In the last few weeks, we have been considering the subject of how to successfully manage your customers. It is important to iterate the obvious but often ignored fact that every selling activity is rooted in relationship building. Those who relate best sell most!
In the passage of the Holy Bible quoted above, Jesus established a plank of relational ethics that should govern our interface with others. I have chosen to call it the Extra Mile Principle. How does this relate to the marketplace? Let us assume that the original contact with the customer and the attendant sale after his fears have been assuaged enough for him to commit to the transaction constitutes the agreed mile. But you must be willing to go a little beyond the normal call of duty. The extra mile entails your capacity to build on the relationship initially established. Endeavour to cultivate friendship with your customers beyond the sale. Why? Access into a customer’s heart automatically also implies access to his network!
Jesus demonstrated this in His earthly ministry. He had interactions with crowds yet took time to be personal. His detour from His Samaria destination to minister personally to a woman by the well, His personal attention to Zaccheus, His stopping to attend to blind Bartimaeus in spite of the presence of a huge crowd are glaring examples. The question that you should be asking yourself after every transaction is “What more can we do for the customer?” This is very important because the customer is not only in the market to buy a product or service. He is also investing on an EXPERIENCE. The quality of that experience is what determines whether he will continue to do business with you or not. Remember that if your business is really doing well, you would have noticed that 80 per cent of your business is sustained by repeat customers! If the first experience was awful, you can kiss the repeat goodbye. Nobody wants to watch a bad movie twice!
How do you want the customer to remember you each time he encounters you or your brand? This is the key issue. We all capture moments in memories. So, remember that the moments of transaction are also creators of memories. Let me share a personal experience here.
A few days ago, I had to cancel a business deal I was pursuing with a company in the USA that was to manufacture some items for me. I had made contact with them earlier in the year and we had had discussions to an appreciable level. As a concluding step, I decided to visit them in the USA to dot the ‘i’s and cross the ‘t’s. On arriving the United States, I called my contact person and we fixed a time for me to visit. She was very nice on the phone and we had useful discussions on the project. But she was not the person who would take the final decision. Unfortunately, the key person was out of town at the time I was to visit, so I had to cancel. When eventually he returned to the office, nobody from the company reached out to me as agreed. I took it upon myself to call. When my call was connected to him, you would have thought that I was a pest or vermin who was asking him for a favour! He literally did not listen to anything I had to say. He just reeled out conditions on a take-it-or-leave it basis. You would have thought that he was a Headmaster barking orders at one of his pupils! And to think that I would be spending my own money! I was shell-shocked! As soon as I got off the phone with him, I called the contact person and told her without reservation that the deal was off! She apologized and tried to make me change my mind but it was too late. This was beyond her. If the person at policy level was truculent, it was bound to affect the entire process. My project would have fetched the company a few thousand dollars! I chose to take my business elsewhere! The good thing about the marketplace is that the customer usually always has alternatives to you. You choose to call it competition but it is really an alternative. No business can sustain a monopoly for too long. So ride the waves while you have them but do so on the sail of relationship. I have always postulated that there are three rules of customer engagement. The first is that the customer is always right. The second is that the customer is never wrong. And the third? When in doubt, refer to Rules one and two! If your customer must be king, you must build him a throne and let him reign on it!

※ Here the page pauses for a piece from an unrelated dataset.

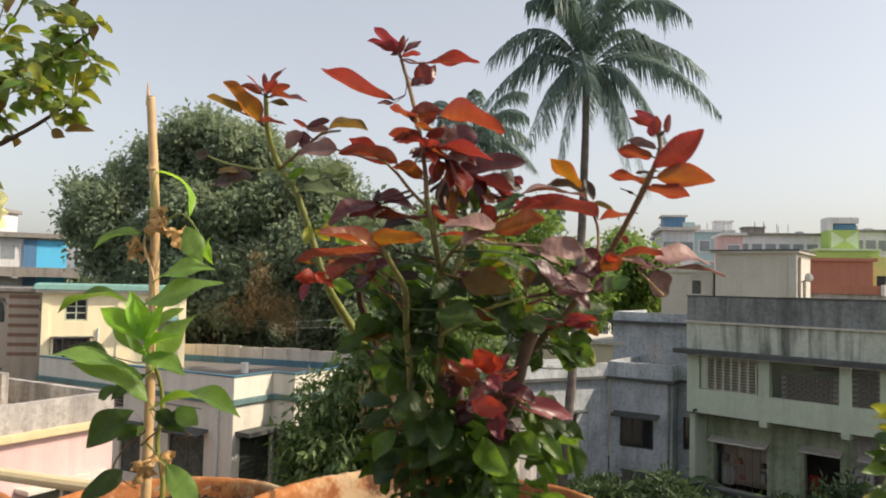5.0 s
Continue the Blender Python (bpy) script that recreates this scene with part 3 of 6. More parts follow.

I would be the first to admit that some customers actually rule and conduct themselves like despots in a way that makes you rue building them a throne. Customers can sometimes come across as pests and implacable foes. But if you are confronted with one like that, it is not your call to burst his bubble. Let him get his comeuppance elsewhere! No matter what happens, there are some things you should never do to a customer. These are the things that I call the deadly sins of customer relations. We will proceed to look at some of them over the next few editions.
The first one that I would like to address has to do with questioning the rationale behind a customer’s anger. Do you remember getting angry over something and mentioning it to the person who provoked you, and instead of him or her addressing the subject of your grouse, he turned round to tell you that what happened was too trivial for you to get angry about? How did that make you feel? Your angry customer is like that!
You are not the one in control of anybody’s anger button. So you cannot determine how and when it would be pressed. If someone has parted with money to procure a solution and the experience with the brand or the process of service delivery ticks him off, do the needful. Address the issue. Don’t say, “How much did you even pay? You can take your money back if that’s what you want. I don’t care!” It’s HIS money remember? But he CHOSE to spend it with you! Never forget that it is more than the money.
Listen to what he is saying as well as what he intends but is not able to communicate in words. Never trivialize it. Instead, deal with the issue even with exaggerated importance. When the flare has cooled, he is the one who would turn round and tell you that it was really nothing serious but he just had to express his mind! Meanwhile, when he started, you would have thought that someone had put a knife to his throat!